トールキンの三部作「指輪物語」(原題:The Lord of the Rings)に登場するホビットのゴクリは「いとしいしと」と言って力の指輪に対して狂気じみた執着心を示しますが、その姿は、今日の私たちの貪欲、執着、狂気を象徴しています。彼の姿に「人ごとではない」と思わされるのですから、まことに厄介です。ゴクリは、指輪に対する愛と憎しみに苛まれていますが、その声は、私たちの心の内にある飢え渇きの反映とも言えます。

これさえあれば…という強い欲求か、何となく物足りないという不満であるかは別として、私たちはその「いとしい」ものを手に入れれば満たされると考えます。ところが、自分を幸せにしてくれるはずのものが、逆に、虚しさをさらに強く感じさせるのです。

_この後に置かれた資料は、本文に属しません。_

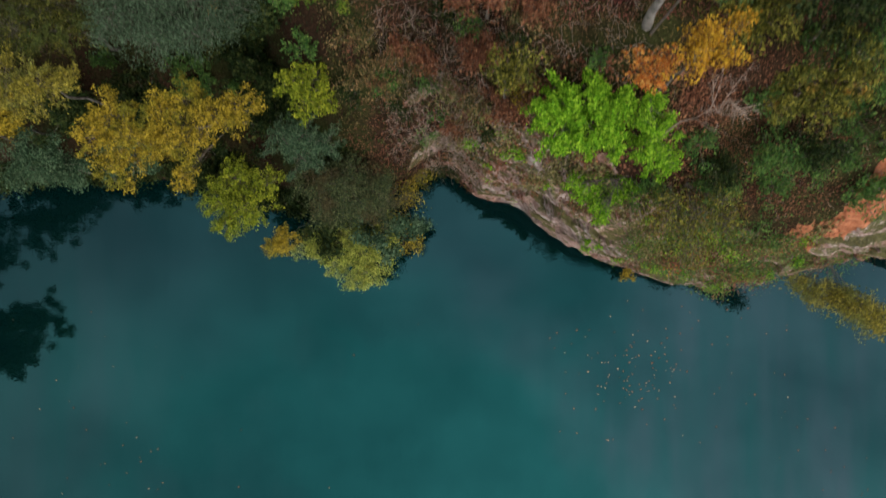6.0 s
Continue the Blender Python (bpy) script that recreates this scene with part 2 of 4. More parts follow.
PINE = {
    "blue": leaf_material("blue_needles", [(0.0, (0.045, 0.1, 0.05)), (0.6, (0.12, 0.235, 0.115)), (1.0, (0.25, 0.39, 0.2))], patch=[(0.0, (0.065, 0.12, 0.038)), (0.6, (0.17, 0.28, 0.09)), (1.0, (0.31, 0.42, 0.155))], patch_scale=0.55, patch_at=(0.46, 0.64), rough=0.5, through=0.2),
    "green": leaf_material("green_needles", [(0.0, (0.036, 0.09, 0.042)), (0.6, (0.1, 0.205, 0.095)), (1.0, (0.21, 0.35, 0.16))], patch=[(0.0, (0.055, 0.1, 0.035)), (0.6, (0.145, 0.24, 0.085)), (1.0, (0.28, 0.38, 0.15))], patch_scale=0.55, patch_at=(0.5, 0.68), rough=0.5, through=0.2),
    "olive": leaf_material("olive_needles", [(0.0, (0.08, 0.125, 0.038)), (0.5, (0.17, 0.29, 0.1)), (0.96, (0.3, 0.43, 0.16)), (1.0, (0.38, 0.21, 0.11))], patch=[(0.0, (0.085, 0.11, 0.045)), (0.6, (0.2, 0.25, 0.105)), (1.0, (0.33, 0.36, 0.18))], patch_scale=0.6, patch_at=(0.48, 0.66), rough=0.5, through=0.2),
    "bright": leaf_material("bright_needles", [(0.0, (0.03, 0.075, 0.014)), (0.6, (0.07, 0.15, 0.028)), (1.0, (0.14, 0.24, 0.05))], patch=[(0.0, (0.03, 0.055, 0.014)), (1.0, (0.1, 0.16, 0.035))], patch_scale=0.5, rough=0.5, through=0.2),
    "silver": leaf_material("grey_green_needles", [(0.0, (0.075, 0.12, 0.045)), (0.6, (0.17, 0.285, 0.105)), (1.0, (0.34, 0.48, 0.185))], patch=[(0.0, (0.05, 0.1, 0.045)), (0.6, (0.13, 0.22, 0.105)), (1.0, (0.25, 0.37, 0.18))], patch_scale=0.5, patch_at=(0.46, 0.64), rough=0.5, through=0.2),
    "fresh": leaf_material("fresh_needles", [(0.0, (0.05, 0.1, 0.025)), (0.6, (0.13, 0.245, 0.06)), (1.0, (0.27, 0.4, 0.1))], patch=[(0.0, (0.06, 0.09, 0.03)), (1.0, (0.19, 0.26, 0.08))], patch_scale=0.6, rough=0.5, through=0.2),
    "deep": leaf_material("deep_blue_needles", [(0.0, (0.024, 0.052, 0.036)), (0.6, (0.065, 0.125, 0.085)), (1.0, (0.16, 0.25, 0.17))], patch=[(0.0, (0.04, 0.08, 0.045)), (0.6, (0.115, 0.195, 0.115)), (1.0, (0.24, 0.34, 0.2))], patch_scale=0.55, patch_at=(0.46, 0.62), rough=0.5, through=0.2),
    "dull": leaf_material("dull_green_needles", [(0.0, (0.04, 0.085, 0.034)), (0.6, (0.105, 0.195, 0.075)), (1.0, (0.22, 0.33, 0.13))], patch=[(0.0, (0.06, 0.08, 0.04)), (1.0, (0.2, 0.24, 0.12))], patch_scale=0.6, rough=0.5, through=0.2),
    # darker copy of the needle greens: shade from taller pines put into the colour
    "dark": leaf_material("shade_dark_needles", [(0.0, (0.03, 0.07, 0.035)), (1.0, (0.125, 0.21, 0.11))], patch=[(0.0, (0.05, 0.06, 0.03)), (1.0, (0.16, 0.18, 0.09))], patch_scale=0.6, rough=0.5, through=0.2),
}
ORANGE = [(0.0, (0.25, 0.06, 0.015)), (0.5, (0.42, 0.15, 0.03)), (1.0, (0.5, 0.27, 0.07))]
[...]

ダビデは詩篇16篇で語ります。己の欲望が無益な満足を求めて暴走しそうなとき(4節)、私たちは神に身を避けることができます(1節)。主を離れて幸いを味わうことはありません(2節)。

満たされる何かをどこかに求めずに、主を自らの前に置くなら(8節)、本当の満足が得られます。それは、今からとこしえまで、絶えず主とともに「いのちの道」(11節)を歩む人生を送り、神の御前の喜びにあずかることです。